Esa conciencia libérrima le ha llevado a generar un tipo particular de lector: el que admira al novelista pero disiente del articulista. “Eso es muy común”, concede. “Me pasa a mí también con algunos escritores cuyas ideas no comparto o me causan rechazo y que sin embargo admiro a la hora de leer sus ficciones. Lo divertido es lo contrario, cuando alguien dice que admira un artículo mío pero no ha leído ninguna novela mía”.
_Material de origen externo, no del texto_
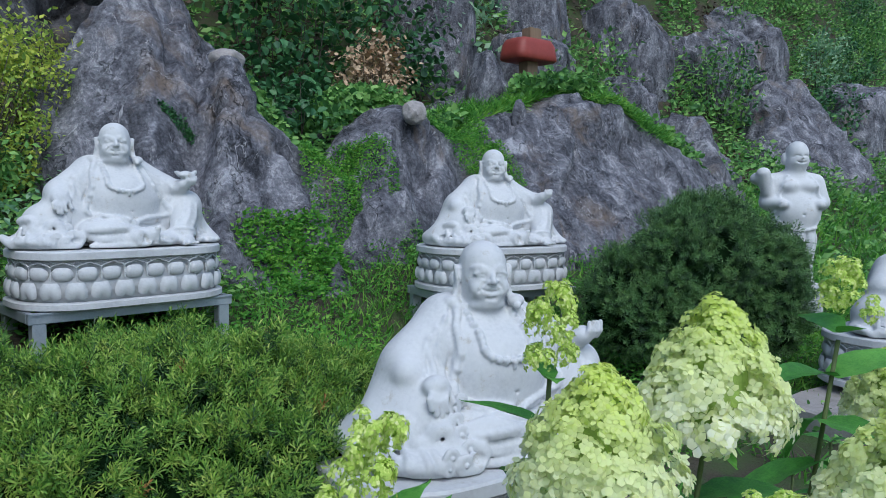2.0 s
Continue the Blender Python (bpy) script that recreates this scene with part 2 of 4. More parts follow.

Muchas veces sus artículos y reportajes en EL PAÍS han estado en el origen de ensayos como La civilización del espectáculo o La mirada quieta de Pérez Galdós y de novelas como El sueño del celta, dedicada a la brutal explotación del caucho en el Congo y en Perú. En estas páginas recordó también la madrugada del 7 octubre de 2010, en la que una llamada de la Academia Sueca lo despertó en Nueva York para anunciarle que había ganado el premio Nobel. Catorce minutos de reflexión tituló tres días más tarde la crónica en la que narra el tiempo transcurrido entre ese aviso privado y la publicación de la noticia en los cinco continentes. “Tenía el día planificado con toda precisión”, escribe. “Trabajaría un par de horas preparando la clase del próximo lunes en Princeton, en la que ilustraría el tema del punto de vista con ejemplos tomados de El reino de este mundo de Alejo Carpentier, media hora de ejercicios para la espalda, una hora de caminata en Central Park, periódicos, desayuno, ducha, y a la Public Library de New York, donde escribiría mi Piedra de toque para EL PAÍS sobre el suicidio, tirándose del puente George Washington, en la Universidad de Rutgers, de Tyler Clementi, violinista y joven estudiante al que dos compañeros homófobos habían denunciado como gay, difundiendo en la Red un vídeo en el que aparecía besándose con un hombre”. El galardón más importante de la literatura universal le obligó a cambiar de planes aquel jueves, pero el domingo no faltó a su cita con los lectores de este diario.
En 2016, durante la multitudinaria celebración del 40º aniversario de EL PAÍS en la FIL de Guadalajara (México), Mario Vargas Llosa se describió a sí mismo como “un empleado” del periódico. Durante 33 años ha sido, por supuesto, mucho más que eso: uno de los mayores novelistas vivos, un gran escritor de prensa, un intelectual comprometido, una voz libre a la que admirar siempre y con la que debatir en EL PAÍS dos veces al mes durante tres décadas.